Hi everyone. So my aggregate is 82.3%. I'm really looking forward to get into Shalamar medical college. What are my chances? Plus what was the closing meri last year for MBBS?


----------



## 98233 (Aug 8, 2016)

I went to SMDC to submit the forms and they said the merit last year was 79.8 or something like that. But it's hard to believe because I've heard FMH closed at 82% and shalamar is mostly above it. But if they said its around 80 it must be. You have a very good chance to get in though. I have somewhat similar merit and im applying there too. Best of luck to you too!


----------



## Shady (Oct 5, 2016)

Really? They said it was around 80? :!: What i've heard it was around 82 something..
Anyways best of luck to both of usHave you applied somewhere else?


----------



## MaK96 (Nov 17, 2015)

It was around 80% last year.

*This year it will supposedly go higher cz people got a whole lot of marks (compared to previous years)*


----------



## 98233 (Aug 8, 2016)

It varies every year. Some years its 80 other year's its 81 or 82. But I've never heard of higher than that. Their interview weighs 4% so try to score higher on that. Yes I applied to govt on foreign seat. And also to cmh Lmdc sharif and fmh. What about you?


----------



## rafiaqureshi (Oct 17, 2016)

does anybody know the last date to apply in smdc? it doesn't say anything on their website.


----------



## Hanya (Jan 14, 2014)

FutureDr. said:


> I went to SMDC to submit the forms and they said the merit last year was 79.8 or something like that. But it's hard to believe because I've heard FMH closed at 82% and shalamar is mostly above it. But if they said its around 80 it must be. You have a very good chance to get in though. I have somewhat similar merit and im applying there too. Best of luck to you too!
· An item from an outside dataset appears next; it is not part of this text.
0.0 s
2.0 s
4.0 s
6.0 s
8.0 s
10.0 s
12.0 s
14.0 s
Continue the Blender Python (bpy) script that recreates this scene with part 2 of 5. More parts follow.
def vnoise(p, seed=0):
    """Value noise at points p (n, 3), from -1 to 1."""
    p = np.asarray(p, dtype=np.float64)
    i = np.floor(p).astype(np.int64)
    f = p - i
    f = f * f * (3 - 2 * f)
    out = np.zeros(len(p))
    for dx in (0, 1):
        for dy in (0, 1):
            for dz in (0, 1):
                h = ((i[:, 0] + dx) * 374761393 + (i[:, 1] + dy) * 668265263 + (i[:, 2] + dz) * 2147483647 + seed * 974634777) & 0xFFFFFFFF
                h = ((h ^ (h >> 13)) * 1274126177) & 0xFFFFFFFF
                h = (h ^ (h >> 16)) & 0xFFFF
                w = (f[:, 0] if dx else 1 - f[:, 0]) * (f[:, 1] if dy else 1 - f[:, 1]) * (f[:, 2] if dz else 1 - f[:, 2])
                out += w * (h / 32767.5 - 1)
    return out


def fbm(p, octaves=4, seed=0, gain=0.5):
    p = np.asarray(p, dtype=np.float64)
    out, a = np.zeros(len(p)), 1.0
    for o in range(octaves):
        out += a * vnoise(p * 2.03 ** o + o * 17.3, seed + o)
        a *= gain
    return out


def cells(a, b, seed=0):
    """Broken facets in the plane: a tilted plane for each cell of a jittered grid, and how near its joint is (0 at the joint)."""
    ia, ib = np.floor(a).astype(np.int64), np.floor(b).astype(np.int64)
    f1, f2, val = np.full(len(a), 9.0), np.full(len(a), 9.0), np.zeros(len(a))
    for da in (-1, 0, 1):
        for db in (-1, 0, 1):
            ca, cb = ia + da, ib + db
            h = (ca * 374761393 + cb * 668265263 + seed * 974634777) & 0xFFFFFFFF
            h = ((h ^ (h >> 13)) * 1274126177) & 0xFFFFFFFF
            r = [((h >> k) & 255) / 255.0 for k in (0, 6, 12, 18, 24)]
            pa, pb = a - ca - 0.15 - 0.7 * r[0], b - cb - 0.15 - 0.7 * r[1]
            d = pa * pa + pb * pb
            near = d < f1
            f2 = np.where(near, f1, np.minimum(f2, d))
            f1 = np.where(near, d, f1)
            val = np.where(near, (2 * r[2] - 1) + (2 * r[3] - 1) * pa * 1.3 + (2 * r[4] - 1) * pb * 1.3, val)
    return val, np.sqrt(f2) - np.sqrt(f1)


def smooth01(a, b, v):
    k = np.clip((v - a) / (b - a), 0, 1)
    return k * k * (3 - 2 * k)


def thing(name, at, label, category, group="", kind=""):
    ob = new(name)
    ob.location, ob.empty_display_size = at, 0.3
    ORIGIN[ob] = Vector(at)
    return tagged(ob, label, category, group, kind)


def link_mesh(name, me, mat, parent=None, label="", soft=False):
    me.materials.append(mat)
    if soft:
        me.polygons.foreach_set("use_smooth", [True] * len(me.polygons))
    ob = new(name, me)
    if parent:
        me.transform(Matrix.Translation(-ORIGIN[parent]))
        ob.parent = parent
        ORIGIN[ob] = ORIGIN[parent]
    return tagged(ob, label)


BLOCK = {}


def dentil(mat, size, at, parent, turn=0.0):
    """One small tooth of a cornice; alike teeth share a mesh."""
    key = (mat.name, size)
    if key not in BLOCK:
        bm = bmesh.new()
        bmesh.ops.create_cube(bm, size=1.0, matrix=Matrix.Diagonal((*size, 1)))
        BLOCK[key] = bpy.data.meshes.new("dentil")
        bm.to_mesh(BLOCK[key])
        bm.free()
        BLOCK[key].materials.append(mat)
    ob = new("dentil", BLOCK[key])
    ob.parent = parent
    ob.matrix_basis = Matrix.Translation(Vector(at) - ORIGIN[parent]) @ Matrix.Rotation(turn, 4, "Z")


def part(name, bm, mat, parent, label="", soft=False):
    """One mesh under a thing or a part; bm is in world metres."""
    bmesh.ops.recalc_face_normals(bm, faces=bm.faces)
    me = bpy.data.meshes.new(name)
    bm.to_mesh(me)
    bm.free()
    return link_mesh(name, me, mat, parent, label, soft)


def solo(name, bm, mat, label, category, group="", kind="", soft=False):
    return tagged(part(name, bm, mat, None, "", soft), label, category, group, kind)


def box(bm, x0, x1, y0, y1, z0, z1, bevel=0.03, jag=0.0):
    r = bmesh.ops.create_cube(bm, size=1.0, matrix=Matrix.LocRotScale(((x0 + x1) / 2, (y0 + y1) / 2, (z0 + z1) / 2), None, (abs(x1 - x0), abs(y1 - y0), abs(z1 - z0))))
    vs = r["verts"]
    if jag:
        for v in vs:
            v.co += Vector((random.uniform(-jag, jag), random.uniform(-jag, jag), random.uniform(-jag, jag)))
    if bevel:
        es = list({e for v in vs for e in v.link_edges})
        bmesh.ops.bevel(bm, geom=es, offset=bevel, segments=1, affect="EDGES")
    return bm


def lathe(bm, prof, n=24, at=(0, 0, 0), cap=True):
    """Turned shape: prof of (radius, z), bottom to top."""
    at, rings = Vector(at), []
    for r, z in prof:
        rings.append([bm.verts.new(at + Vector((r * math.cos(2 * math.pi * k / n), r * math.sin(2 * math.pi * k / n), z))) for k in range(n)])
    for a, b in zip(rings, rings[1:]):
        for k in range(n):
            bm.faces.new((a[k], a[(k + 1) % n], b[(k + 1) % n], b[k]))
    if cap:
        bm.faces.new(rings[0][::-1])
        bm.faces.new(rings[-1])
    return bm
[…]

I got a call from FMH last year with 80.(Second list tho)


----------



## VelaneDeBeaute (Sep 4, 2012)

It's 9th November I think, because they'll display the list on 11th.


rafiaqureshi said:


> does anybody know the last date to apply in smdc? it doesn't say anything on their website.


----------



## Weed (Nov 4, 2016)

VelaneDeBeaute said:


> It's 9th November I think, because they'll display the list on 11th.
> 
> 
> rafiaqureshi said:
> ...


No its not. The last date was something like 3rd november i think. Now interviews are taking place. So it means the deadline is over for applying.


----------



## 98233 (Aug 8, 2016)

rafiaqureshi said:


> does anybody know the last date to apply in smdc? it doesn't say anything on their website.
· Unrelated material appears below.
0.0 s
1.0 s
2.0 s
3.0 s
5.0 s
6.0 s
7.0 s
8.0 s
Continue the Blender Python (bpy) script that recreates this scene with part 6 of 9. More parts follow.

It is on their websites homepage. The last day to submit forms is 9th Nov. And 11th Nov will be the day the merit list will be displayed.


----------



## Noor13579 (Nov 1, 2016)

I have an aggregate of 84.384, is there a chance i'll be selected?


----------



## salmanzworld (Sep 20, 2011)

FutureDr. said:


> I went to SMDC to submit the forms and they said the merit last year was 79.8 or something like that. But it's hard to believe because I've heard FMH closed at 82% and shalamar is mostly above it. But if they said its around 80 it must be. You have a very good chance to get in though. I have somewhat similar merit and im applying there too. Best of luck to you too!


it will be around 83% , normally shalamar's merit goes approx 5% minus the uhs merit, that is what is happening last 5 years since i got into shalamar !


----------



## salmanzworld (Sep 20, 2011)

Noor13579 said:


> I have an aggregate of 84.384, is there a chance i'll be selected?


 you stand a very good chance . and dont lose open if you dont see your name in the first list .. 5 years back when i got admission my name was in 2nd waiting list


----------



## Shady (Oct 5, 2016)

Has they called everyone?? I havent got my call yet :'''(


----------